Work instructions
Below are entries. Copy exactly the lines running from the line that holds "4. More parts follow." to the line that holds "r2, depth=d.length, matrix=m)", with both ends included.

Extracted material
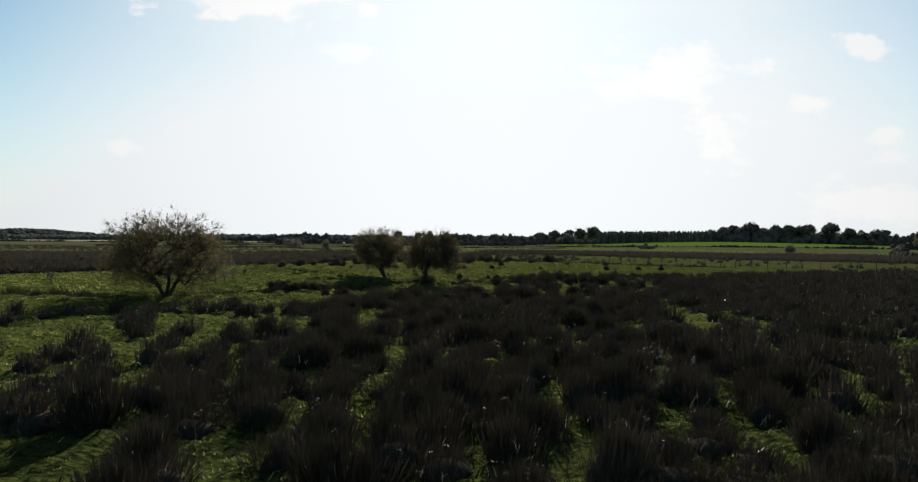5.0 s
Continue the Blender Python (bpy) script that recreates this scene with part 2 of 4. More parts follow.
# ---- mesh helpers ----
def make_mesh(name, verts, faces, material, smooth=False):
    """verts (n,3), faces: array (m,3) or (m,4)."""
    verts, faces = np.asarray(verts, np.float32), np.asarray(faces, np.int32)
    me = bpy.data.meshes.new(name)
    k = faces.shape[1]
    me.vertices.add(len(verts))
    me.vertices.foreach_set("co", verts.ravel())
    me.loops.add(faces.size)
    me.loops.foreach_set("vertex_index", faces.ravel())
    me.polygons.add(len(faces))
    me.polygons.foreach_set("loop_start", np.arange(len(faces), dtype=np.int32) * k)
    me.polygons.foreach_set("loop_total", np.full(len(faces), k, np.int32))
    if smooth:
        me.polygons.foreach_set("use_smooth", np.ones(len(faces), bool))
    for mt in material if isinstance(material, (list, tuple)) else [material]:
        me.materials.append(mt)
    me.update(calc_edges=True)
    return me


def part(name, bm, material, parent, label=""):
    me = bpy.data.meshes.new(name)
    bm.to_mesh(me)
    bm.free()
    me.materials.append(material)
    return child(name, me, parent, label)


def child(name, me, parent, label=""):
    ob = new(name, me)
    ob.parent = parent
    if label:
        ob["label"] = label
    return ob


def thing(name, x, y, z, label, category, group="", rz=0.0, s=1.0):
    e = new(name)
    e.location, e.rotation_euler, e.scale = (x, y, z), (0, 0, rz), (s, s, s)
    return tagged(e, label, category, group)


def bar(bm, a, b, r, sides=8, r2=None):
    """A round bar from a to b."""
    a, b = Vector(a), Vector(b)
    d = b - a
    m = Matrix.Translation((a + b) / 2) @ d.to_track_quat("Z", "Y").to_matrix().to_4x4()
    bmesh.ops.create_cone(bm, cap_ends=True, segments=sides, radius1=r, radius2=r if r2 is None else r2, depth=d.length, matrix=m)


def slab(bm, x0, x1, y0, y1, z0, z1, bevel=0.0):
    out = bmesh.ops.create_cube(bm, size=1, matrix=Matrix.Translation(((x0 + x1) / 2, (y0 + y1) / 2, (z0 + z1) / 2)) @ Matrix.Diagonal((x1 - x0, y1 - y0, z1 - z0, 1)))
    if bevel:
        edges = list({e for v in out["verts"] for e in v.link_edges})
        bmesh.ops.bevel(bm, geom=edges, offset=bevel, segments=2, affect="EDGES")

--

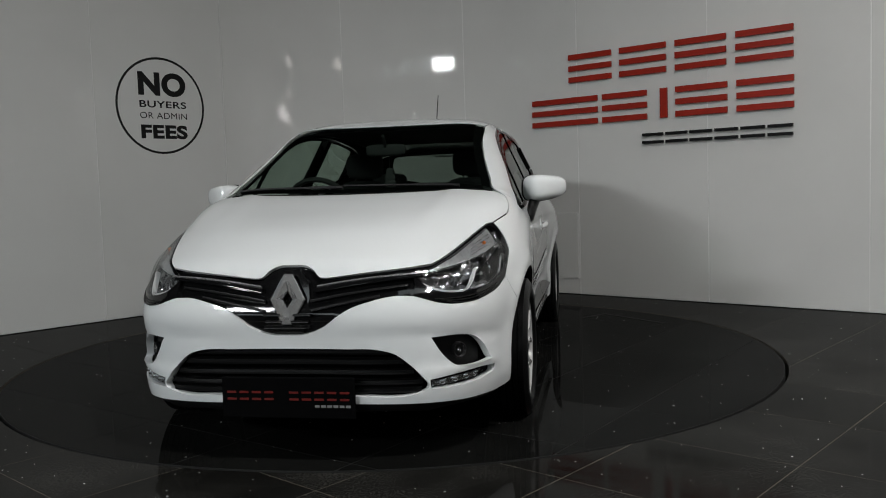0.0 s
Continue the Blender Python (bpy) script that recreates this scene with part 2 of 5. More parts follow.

Finished answer
Continue the Blender Python (bpy) script that recreates this scene with part 2 of 4. More parts follow.
# ---- mesh helpers ----
def make_mesh(name, verts, faces, material, smooth=False):
    """verts (n,3), faces: array (m,3) or (m,4)."""
    verts, faces = np.asarray(verts, np.float32), np.asarray(faces, np.int32)
    me = bpy.data.meshes.new(name)
    k = faces.shape[1]
    me.vertices.add(len(verts))
    me.vertices.foreach_set("co", verts.ravel())
    me.loops.add(faces.size)
    me.loops.foreach_set("vertex_index", faces.ravel())
    me.polygons.add(len(faces))
    me.polygons.foreach_set("loop_start", np.arange(len(faces), dtype=np.int32) * k)
    me.polygons.foreach_set("loop_total", np.full(len(faces), k, np.int32))
    if smooth:
        me.polygons.foreach_set("use_smooth", np.ones(len(faces), bool))
    for mt in material if isinstance(material, (list, tuple)) else [material]:
        me.materials.append(mt)
    me.update(calc_edges=True)
    return me


def part(name, bm, material, parent, label=""):
    me = bpy.data.meshes.new(name)
    bm.to_mesh(me)
    bm.free()
    me.materials.append(material)
    return child(name, me, parent, label)


def child(name, me, parent, label=""):
    ob = new(name, me)
    ob.parent = parent
    if label:
        ob["label"] = label
    return ob


def thing(name, x, y, z, label, category, group="", rz=0.0, s=1.0):
    e = new(name)
    e.location, e.rotation_euler, e.scale = (x, y, z), (0, 0, rz), (s, s, s)
    return tagged(e, label, category, group)


def bar(bm, a, b, r, sides=8, r2=None):
    """A round bar from a to b."""
    a, b = Vector(a), Vector(b)
    d = b - a
    m = Matrix.Translation((a + b) / 2) @ d.to_track_quat("Z", "Y").to_matrix().to_4x4()
    bmesh.ops.create_cone(bm, cap_ends=True, segments=sides, radius1=r, radius2=r if r2 is None else r2, depth=d.length, matrix=m)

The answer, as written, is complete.